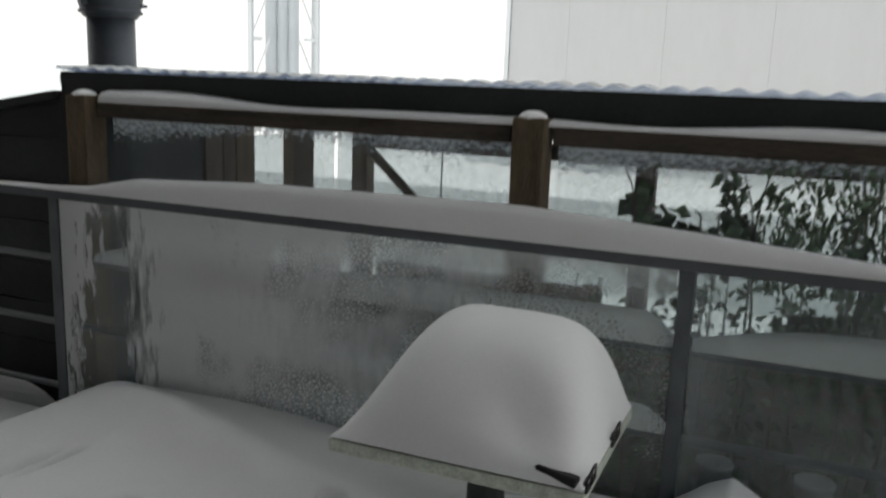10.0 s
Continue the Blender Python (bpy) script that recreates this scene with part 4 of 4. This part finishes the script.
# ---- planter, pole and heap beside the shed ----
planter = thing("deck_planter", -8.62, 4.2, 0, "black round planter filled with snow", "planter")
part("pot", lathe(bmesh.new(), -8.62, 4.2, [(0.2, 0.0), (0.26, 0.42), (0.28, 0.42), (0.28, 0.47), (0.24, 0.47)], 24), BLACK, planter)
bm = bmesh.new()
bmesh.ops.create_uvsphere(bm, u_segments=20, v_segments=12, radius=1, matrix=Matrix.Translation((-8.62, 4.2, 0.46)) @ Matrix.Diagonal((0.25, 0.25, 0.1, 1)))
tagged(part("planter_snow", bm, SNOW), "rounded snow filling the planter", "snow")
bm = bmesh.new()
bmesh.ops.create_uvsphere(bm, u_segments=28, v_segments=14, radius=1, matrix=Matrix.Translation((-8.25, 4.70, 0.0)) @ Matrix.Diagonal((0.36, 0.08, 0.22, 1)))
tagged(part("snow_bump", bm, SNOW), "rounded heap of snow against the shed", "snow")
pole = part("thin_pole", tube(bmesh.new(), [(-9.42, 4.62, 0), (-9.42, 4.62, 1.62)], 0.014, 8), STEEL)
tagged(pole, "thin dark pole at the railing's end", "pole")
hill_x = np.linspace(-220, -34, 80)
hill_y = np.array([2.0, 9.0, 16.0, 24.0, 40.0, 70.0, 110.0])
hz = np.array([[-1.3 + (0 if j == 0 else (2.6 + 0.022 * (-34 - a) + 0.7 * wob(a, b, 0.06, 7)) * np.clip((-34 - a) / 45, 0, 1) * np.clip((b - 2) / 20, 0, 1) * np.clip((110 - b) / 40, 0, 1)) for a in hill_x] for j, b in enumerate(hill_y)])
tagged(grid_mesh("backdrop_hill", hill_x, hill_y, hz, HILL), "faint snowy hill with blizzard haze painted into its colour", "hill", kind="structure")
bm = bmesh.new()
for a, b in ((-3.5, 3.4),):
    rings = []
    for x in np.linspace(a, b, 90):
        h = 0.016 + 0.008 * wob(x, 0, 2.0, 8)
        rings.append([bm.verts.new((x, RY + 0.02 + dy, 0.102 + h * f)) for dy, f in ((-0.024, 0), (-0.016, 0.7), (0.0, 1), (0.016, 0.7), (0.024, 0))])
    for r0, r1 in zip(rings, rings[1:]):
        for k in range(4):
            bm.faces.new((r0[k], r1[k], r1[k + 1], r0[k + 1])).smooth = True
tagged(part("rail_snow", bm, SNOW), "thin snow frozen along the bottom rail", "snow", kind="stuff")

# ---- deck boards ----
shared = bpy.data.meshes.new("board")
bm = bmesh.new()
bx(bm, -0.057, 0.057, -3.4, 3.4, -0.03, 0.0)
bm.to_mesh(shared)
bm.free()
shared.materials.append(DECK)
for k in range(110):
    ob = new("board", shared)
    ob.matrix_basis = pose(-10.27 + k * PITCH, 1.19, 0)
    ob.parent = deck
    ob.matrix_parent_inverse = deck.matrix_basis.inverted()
━━━━━━━━━━━━━━━━━━━━
Instructions for the task:
Output the lines above in full and exactly as given, omitting any pictures.

Problem solution:
10.0 s
Continue the Blender Python (bpy) script that recreates this scene with part 4 of 4. This part finishes the script.
# ---- planter, pole and heap beside the shed ----
planter = thing("deck_planter", -8.62, 4.2, 0, "black round planter filled with snow", "planter")
part("pot", lathe(bmesh.new(), -8.62, 4.2, [(0.2, 0.0), (0.26, 0.42), (0.28, 0.42), (0.28, 0.47), (0.24, 0.47)], 24), BLACK, planter)
bm = bmesh.new()
bmesh.ops.create_uvsphere(bm, u_segments=20, v_segments=12, radius=1, matrix=Matrix.Translation((-8.62, 4.2, 0.46)) @ Matrix.Diagonal((0.25, 0.25, 0.1, 1)))
tagged(part("planter_snow", bm, SNOW), "rounded snow filling the planter", "snow")
bm = bmesh.new()
bmesh.ops.create_uvsphere(bm, u_segments=28, v_segments=14, radius=1, matrix=Matrix.Translation((-8.25, 4.70, 0.0)) @ Matrix.Diagonal((0.36, 0.08, 0.22, 1)))
tagged(part("snow_bump", bm, SNOW), "rounded heap of snow against the shed", "snow")
pole = part("thin_pole", tube(bmesh.new(), [(-9.42, 4.62, 0), (-9.42, 4.62, 1.62)], 0.014, 8), STEEL)
tagged(pole, "thin dark pole at the railing's end", "pole")
hill_x = np.linspace(-220, -34, 80)
hill_y = np.array([2.0, 9.0, 16.0, 24.0, 40.0, 70.0, 110.0])
hz = np.array([[-1.3 + (0 if j == 0 else (2.6 + 0.022 * (-34 - a) + 0.7 * wob(a, b, 0.06, 7)) * np.clip((-34 - a) / 45, 0, 1) * np.clip((b - 2) / 20, 0, 1) * np.clip((110 - b) / 40, 0, 1)) for a in hill_x] for j, b in enumerate(hill_y)])
tagged(grid_mesh("backdrop_hill", hill_x, hill_y, hz, HILL), "faint snowy hill with blizzard haze painted into its colour", "hill", kind="structure")
bm = bmesh.new()
for a, b in ((-3.5, 3.4),):
    rings = []
    for x in np.linspace(a, b, 90):
        h = 0.016 + 0.008 * wob(x, 0, 2.0, 8)
        rings.append([bm.verts.new((x, RY + 0.02 + dy, 0.102 + h * f)) for dy, f in ((-0.024, 0), (-0.016, 0.7), (0.0, 1), (0.016, 0.7), (0.024, 0))])
    for r0, r1 in zip(rings, rings[1:]):
        for k in range(4):
            bm.faces.new((r0[k], r1[k], r1[k + 1], r0[k + 1])).smooth = True
tagged(part("rail_snow", bm, SNOW), "thin snow frozen along the bottom rail", "snow", kind="stuff")

# ---- deck boards ----
shared = bpy.data.meshes.new("board")
bm = bmesh.new()
bx(bm, -0.057, 0.057, -3.4, 3.4, -0.03, 0.0)
bm.to_mesh(shared)
bm.free()
shared.materials.append(DECK)
for k in range(110):
    ob = new("board", shared)
    ob.matrix_basis = pose(-10.27 + k * PITCH, 1.19, 0)
    ob.parent = deck
    ob.matrix_parent_inverse = deck.matrix_basis.inverted()